Well, that didn’t happen, did it? I remember a very knowledgeable boss assuring me that NATO expansion was such a stupid idea that it would never happen. He was wrong too.

In 1814 the victors — Britain, Russia, Prussia, and Austria — sat down in Vienna, with France, to re-design the world. They were wise enough to understand that a settlement that excluded France wouldn’t last. In 1919 this was forgotten and the settlement — and short-lived it was — excluded the loser. In 1945 Japan and Germany were included in the winners’ circle. At the end of the Cold War, repeating the Versailles mistake, we excluded Russia. It was soon obvious, whatever meretricious platitudes stumbled from the lips of wooden-faced stooges that NATO was an anti-Russia organization of the “winners.”

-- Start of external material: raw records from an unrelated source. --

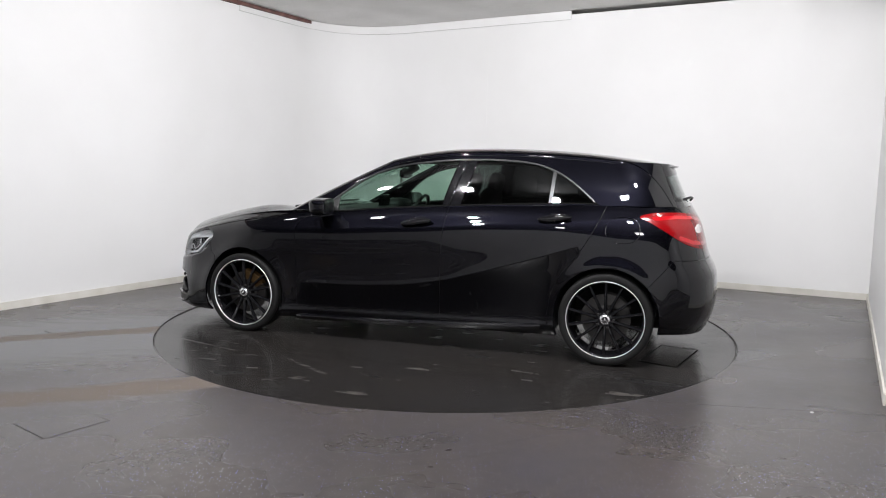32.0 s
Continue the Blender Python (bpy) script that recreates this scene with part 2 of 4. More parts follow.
MUD, WIPED, PALE, SCUFF = (0.125, 0.100, 0.080), (0.060, 0.061, 0.065), (0.085, 0.085, 0.088), (0.070, 0.064, 0.058)
FLOOR = vinyl("vinyl_floor", (0.067, 0.058, 0.053), (0.058, 0.053, 0.054), (0.23, 0.33), True, [
    (-3.3, -1.10, 25, 0.80, 2.6, WIPED, 0.13, 0.95), (-2.75, -0.72, 22, 0.12, 1.10, MUD, 0.55, 0.85), (-1.85, -1.98, 22, 0.16, 1.10, MUD, 0.58, 0.90),
    (-3.9, -1.36, 25, 0.10, 0.7, MUD, 0.55, 0.45), (2.10, -0.98, 25, 0.13, 0.42, PALE, 0.26, 0.85), (2.02, -1.28, -25, 0.02, 0.3, PALE, 0.4, 0.7),
    (-3.1, 0.15, 20, 0.04, 0.4, PALE, 0.4, 0.4), (0.1, -2.80, 20, 0.02, 0.5, (0.045, 0.042, 0.039), 0.36, 0.4), (0.35, -2.60, 28, 0.015, 0.35, (0.045, 0.042, 0.039), 0.36, 0.4)],
    [], (0.012, 0.003, 2.0, 20))
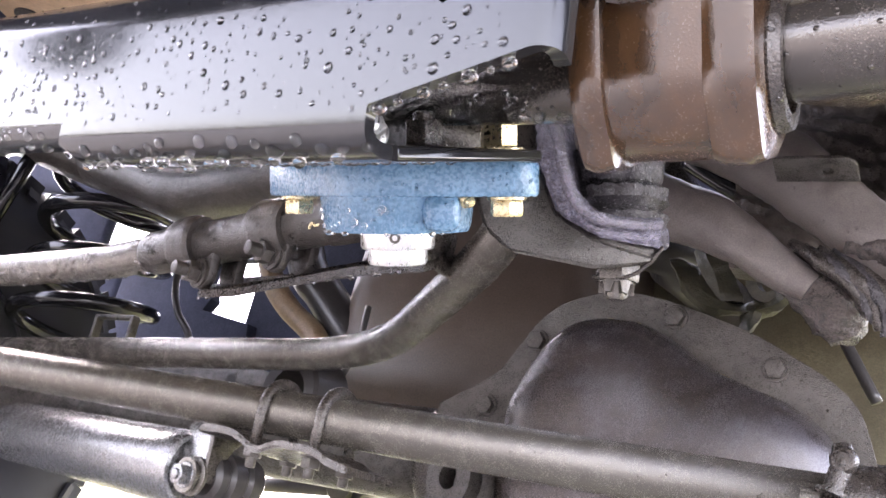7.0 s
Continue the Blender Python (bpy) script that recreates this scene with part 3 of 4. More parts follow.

But I retained hope. I think my most reprinted piece has been “The Third Turn” of November 2010 and in it I argued that Russia had passed through two periods in the Western imagination: first as the Little Brother then as the Assertive Enemy but that we were now approaching a time in which it would be a normal country.

Well, that didn’t happen, did it?

And so, the great opportunity to integrate Russia into the winners’ circle was thrown away.

For a long time, I thought it was stupidity and ignorance. I knew the implacably hostile were out there: Brzezinski and the legions of “think” tanks (my website has a collection of anti-Russia quotations I’ve collected over the years) but I greatly underestimated their persistence. Stupidity and ignorance; you can argue with those (or hope to). But you can’t argue with the anti-Russians. Russia wants to reconquer the empire, so it invaded Georgia. But it didn’t hold on to it, did it? No, but that’s because we stopped it. Putin kills reporters. Name one. You know, whatshername. There were provocative exercises on NATO’s borders. But NATO kept moving closer to Russia. Irrelevant, NATO’s peaceful. Putin is the richest thief in the world. Says who? Everybody. Putin hacked the US election. How? Somehow.